(Data listing)
+++++

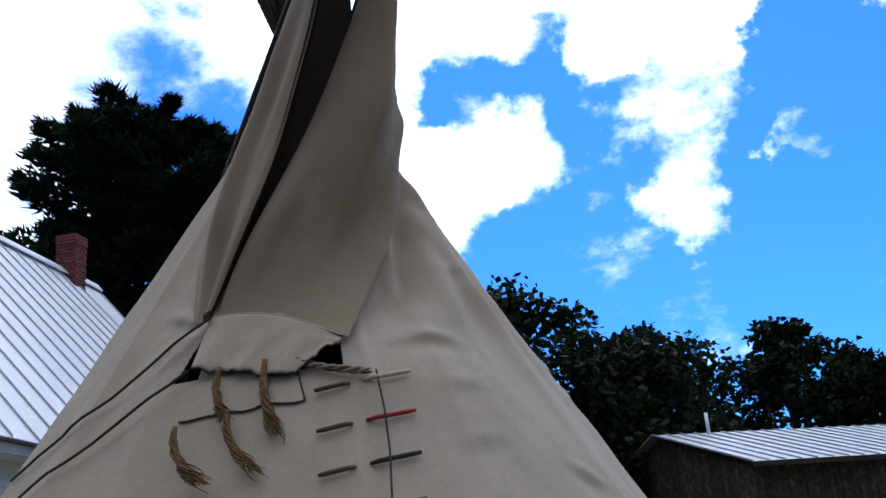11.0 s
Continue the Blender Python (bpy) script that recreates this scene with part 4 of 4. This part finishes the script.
# ---- other buildings ----
def gable_house(name, label, at, turn, width, depth, eave, ridge, wall_mat, roof_mat, over=0.3, holes=(), lap=0.0, lap_mat=None, trim=True, roof_label="", board_name="clapboard"):
    """A gabled block. Local: the gable front lies in y = 0 facing -y, its middle at x = 0, z = 0 the ground; ridge along +y."""
    h = thing(name, label, "house" if "house" in name else "barn", at, turn)
    w = width / 2
    slope = (ridge - eave) / (w + over)
    wall_top = eave + slope * over - 0.06
    fw = part("front_wall", gable_plate(pierced(-w, -0.5, w, wall_top, [(x, z, a, min(b, wall_top - z)) for x, z, a, b in holes if z < wall_top], 0.14), w, wall_top, ridge - 0.08, holes, 0.14), wall_mat, h)
    part("side_wall", Shape().box(-w, 0.14, -0.5, -w + 0.14, depth, wall_top), wall_mat, h)
    part("side_wall", Shape().box(w - 0.14, 0.14, -0.5, w, depth, wall_top), wall_mat, h)
    part("back_wall", Shape().prism([(-w, depth - 0.14, -0.5), (w, depth - 0.14, -0.5), (w, depth - 0.14, wall_top), (0, depth - 0.14, ridge - 0.08), (-w, depth - 0.14, wall_top)], (0, 0.14, 0)), wall_mat, h)
    # added dark plate behind the openings, in place of an unlit room
    part("room_lining", Shape().box(-w + 0.16, 0.6, -0.3, w - 0.16, 0.62, wall_top).prism([(-w + 0.2, 0.6, wall_top), (w - 0.2, 0.6, wall_top), (0, 0.6, ridge - 0.2)], (0, 0.02, 0)), ROOM_SHADE, h)
    ex = w + over
    for sd in (1, -1):
        rf = part("roof", Shape().prism([(0, -over, ridge), (sd * ex, -over, eave), (sd * ex, -over, eave - 0.08), (0, -over, ridge - 0.08)], (0, depth + 2 * over, 0)), roof_mat, h, roof_label)
        if trim:
            part("rake_board", Shape().prism([(0, -over - 0.03, ridge + 0.01), (sd * ex, -over - 0.03, eave + 0.01), (sd * ex, -over - 0.03, eave - 0.16), (0, -over - 0.03, ridge - 0.16)], (0, 0.03, 0)), TRIM, h)
            part("rake_soffit", Shape().prism([(0, -over, ridge - 0.085), (sd * ex, -over, eave - 0.085), (sd * ex, -over, eave - 0.11), (0, -over, ridge - 0.11)], (0, over, 0)), TRIM, h)
            part("fascia", Shape().box(min(sd * ex, sd * (ex - 0.03)), -over, eave - 0.20, max(sd * ex, sd * (ex - 0.03)), depth + over, eave - 0.085), TRIM, h)
            part("soffit", Shape().box(min(sd * w, sd * (ex - 0.03)), -over, eave - 0.20, max(sd * w, sd * (ex - 0.03)), depth + over, eave - 0.175), TRIM, h)
            part("corner_board", Shape().box(sd * w - 0.09, -0.03, -0.3, sd * w + 0.09, 0.0, wall_top - 0.05), TRIM, fw)
    if lap:
        def span(z):
            if z < wall_top - 0.2:
                return -w + 0.10, w - 0.10
            q = (ridge - 0.16 - z) / slope
            return -q, q
        boards(fw, board_name, lap_mat or wall_mat, 0.0, ridge - 0.3, lap, span, [(x - 0.13, z - 0.07, a + 0.26, b + 0.2) for x, z, a, b in holes])
    return h, fw


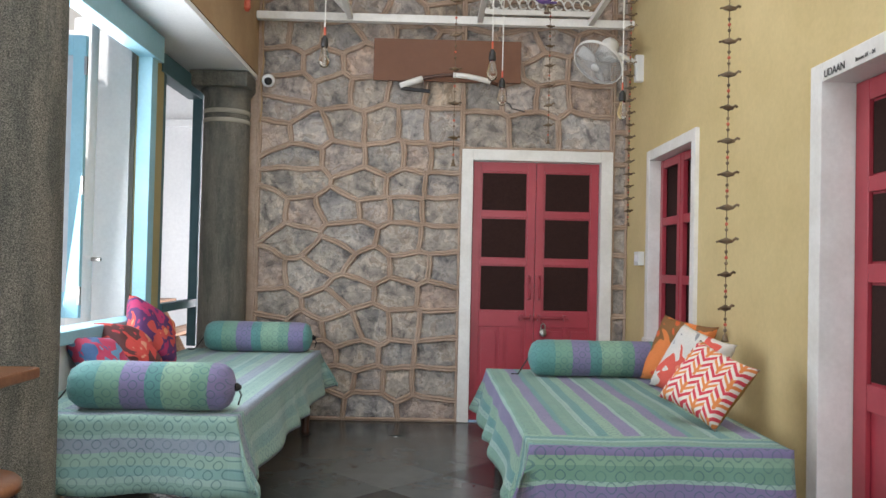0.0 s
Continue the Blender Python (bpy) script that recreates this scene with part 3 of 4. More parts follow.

+++++

Work to complete:
Give nothing but the number of lines containing the string "Blender".

Correct answer:
2